Measles is a serious disease that can make you very sick. It’s about 8 times more contagious than COVID-19 so spreads fast. Getting immunised is the best way to protect you, your whānau and community from catching and spreading measles.
If you’re aged 15-30, you may not have been fully vaccinated against measles.
You can get the free MMR vaccination from your Māori Health Provider, doctor or nurse. You can also get your MMR immunisation from these pharmacies if you are 16 years or older.
|09 405 0355|
|Hauora Hokianga - Hokianga
|Ngāti Hine Health Trust - Kawakawa, Moerewa|
|Te Hau Ora O Ngāpuhi - Kaikohe|
|Ki A Ora Ngātiwai|
|Te Ha Oranga - Kaipara|
Measles virus is highly contagious. It is spread through the air by infected droplets or by direct contact with secretions from the nose or throat of infected persons, for example by touching contaminated items or surfaces.

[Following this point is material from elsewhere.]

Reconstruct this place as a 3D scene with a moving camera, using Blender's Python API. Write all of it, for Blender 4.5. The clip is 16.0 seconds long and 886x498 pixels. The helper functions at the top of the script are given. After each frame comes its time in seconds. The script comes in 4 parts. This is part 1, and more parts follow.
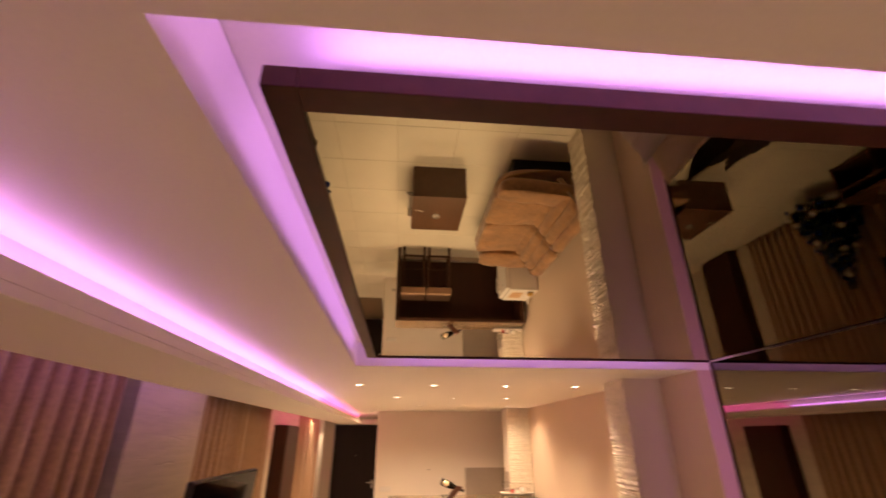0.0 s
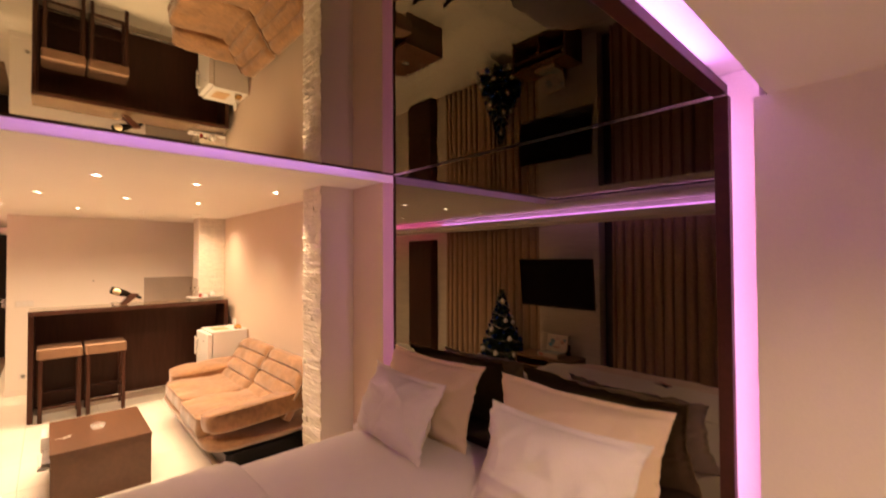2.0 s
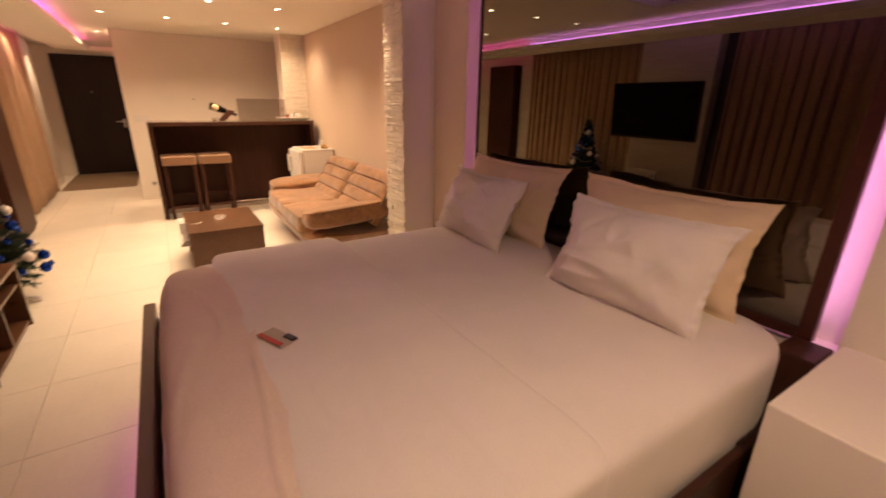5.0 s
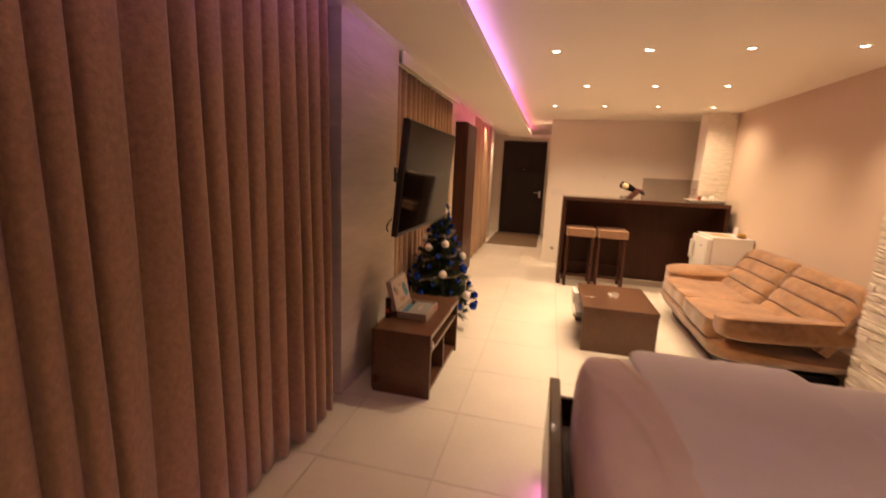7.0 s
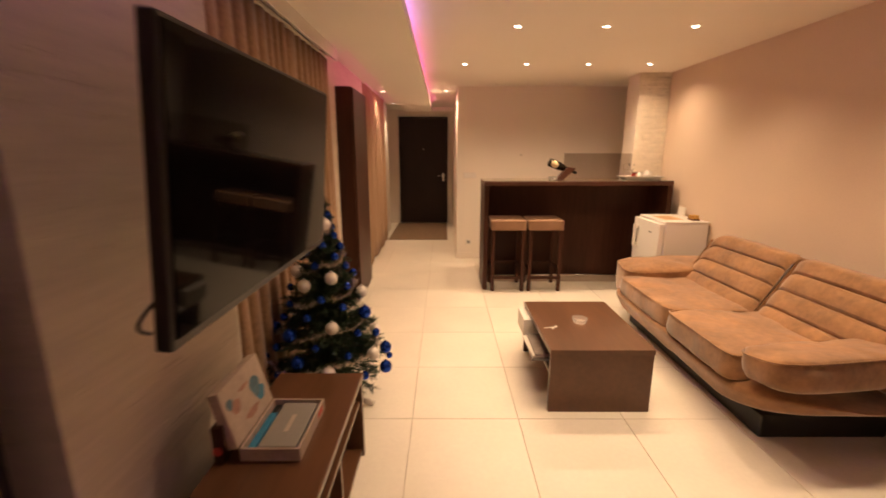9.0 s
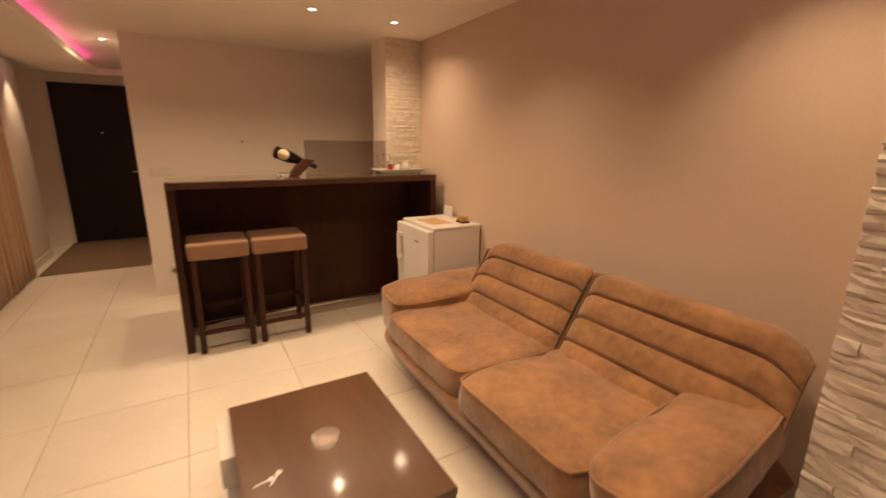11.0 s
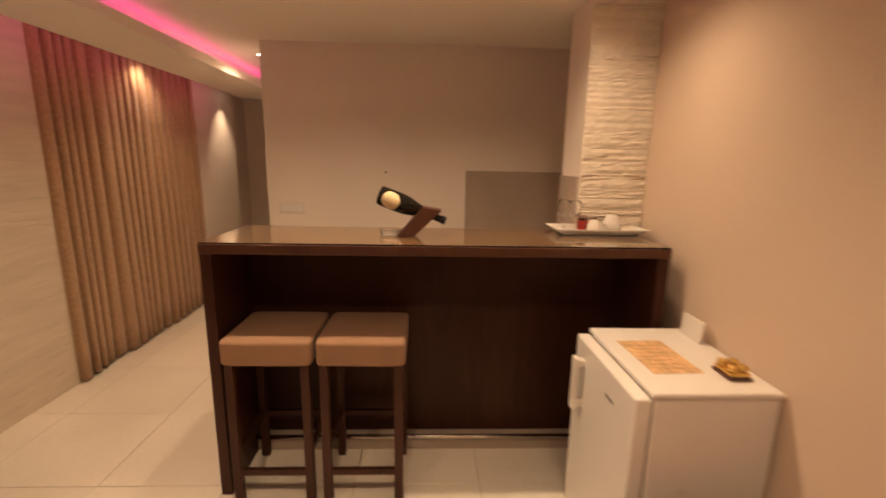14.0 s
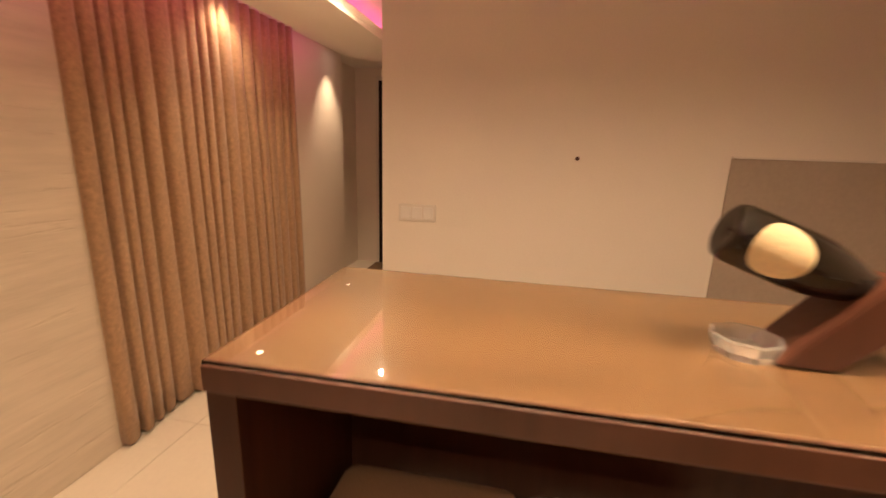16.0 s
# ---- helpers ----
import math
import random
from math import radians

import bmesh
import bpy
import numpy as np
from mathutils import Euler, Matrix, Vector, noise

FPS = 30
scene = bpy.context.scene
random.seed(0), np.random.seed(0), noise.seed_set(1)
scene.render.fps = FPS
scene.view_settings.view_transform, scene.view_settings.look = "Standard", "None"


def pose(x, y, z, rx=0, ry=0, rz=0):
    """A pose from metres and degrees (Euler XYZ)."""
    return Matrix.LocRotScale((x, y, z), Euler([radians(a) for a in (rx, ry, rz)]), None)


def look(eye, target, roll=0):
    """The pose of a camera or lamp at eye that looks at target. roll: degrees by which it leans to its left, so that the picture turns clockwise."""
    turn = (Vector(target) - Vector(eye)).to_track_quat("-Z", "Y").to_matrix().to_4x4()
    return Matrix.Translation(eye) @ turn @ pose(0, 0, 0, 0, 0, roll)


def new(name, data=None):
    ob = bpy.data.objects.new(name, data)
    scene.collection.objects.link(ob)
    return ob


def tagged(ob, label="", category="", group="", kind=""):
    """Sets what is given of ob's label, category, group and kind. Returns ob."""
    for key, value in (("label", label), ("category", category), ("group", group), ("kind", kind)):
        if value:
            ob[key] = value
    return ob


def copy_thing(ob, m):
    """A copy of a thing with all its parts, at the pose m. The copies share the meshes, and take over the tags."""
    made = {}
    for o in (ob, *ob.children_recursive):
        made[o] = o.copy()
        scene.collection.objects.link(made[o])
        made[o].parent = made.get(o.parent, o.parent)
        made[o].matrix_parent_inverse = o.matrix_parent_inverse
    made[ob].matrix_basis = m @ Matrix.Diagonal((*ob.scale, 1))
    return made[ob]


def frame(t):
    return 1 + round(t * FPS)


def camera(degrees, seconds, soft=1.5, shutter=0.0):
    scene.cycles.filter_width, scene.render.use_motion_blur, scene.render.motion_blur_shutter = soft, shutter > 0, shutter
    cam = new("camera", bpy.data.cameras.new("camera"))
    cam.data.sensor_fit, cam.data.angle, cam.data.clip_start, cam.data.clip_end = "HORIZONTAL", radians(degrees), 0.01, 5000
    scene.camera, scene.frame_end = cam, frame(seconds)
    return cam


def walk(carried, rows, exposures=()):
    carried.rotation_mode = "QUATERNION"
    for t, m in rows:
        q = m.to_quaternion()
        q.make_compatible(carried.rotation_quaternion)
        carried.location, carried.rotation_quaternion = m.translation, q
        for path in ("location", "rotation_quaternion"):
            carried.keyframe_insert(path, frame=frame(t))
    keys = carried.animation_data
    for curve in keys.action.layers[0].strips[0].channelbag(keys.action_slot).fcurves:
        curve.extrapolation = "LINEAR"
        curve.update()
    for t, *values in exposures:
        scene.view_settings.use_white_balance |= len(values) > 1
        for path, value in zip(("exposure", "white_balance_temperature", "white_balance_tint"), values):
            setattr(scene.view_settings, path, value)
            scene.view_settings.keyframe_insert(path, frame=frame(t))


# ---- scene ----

It can survive for up to 2 hours in the air. A person with measles is most contagious from when symptoms start until three to four days after the rash appears.
Anyone who has not received at least one dose of a measles-containing vaccine or who has not already had the disease is at risk of catching measles.
It usually takes 10-12 days from exposure to the first symptom. The illness begins with fever, cough, runny nose and conjunctivitis (inflammation in the eyes), which lasts for 2-4 days. It may be possible to see small white spots (Koplik spots) inside the mouth. A rash appears 2-4 days after the first symptoms, beginning at the hairline and gradually spreading down the body to the arms and legs. The rash lasts for up to one week.
There is no specific antiviral treatment for measles. Supportive care including good nutrition, vitamin A supplements and adequate fluid intake, including hospital care when needed, can help to manage severe complications.
We recently had a measles outbreak in New Zealand, with more than 2,000 people catching measles in 2019. 700 had to go to hospital. Māori and Pacific peoples were particularly affected. We need 95 percent of people to be immune to reach ‘community immunity’ (sometimes known as ‘herd immunity’) and help stop future outbreaks.
The chance of having a serious side-effect from the MMR vaccine is extremely rare and would happen within 20 minutes of being immunised. That’s why you’ll be asked to stay for 20 minutes after you have the MMR vaccine. If a severe allergic reaction does happen, the vaccinator can effectively treat it.
Your doctor, nurse or pharmacist will talk about possible reactions with you at the time.
There are very few people who can’t be immunised. Talk with your health professional if you’ve had a serious reaction to a vaccine in the past, are being treated for cancer or a severe illness, or had a blood transfusion in the last year. You can’t have the MMR vaccine when you’re pregnant.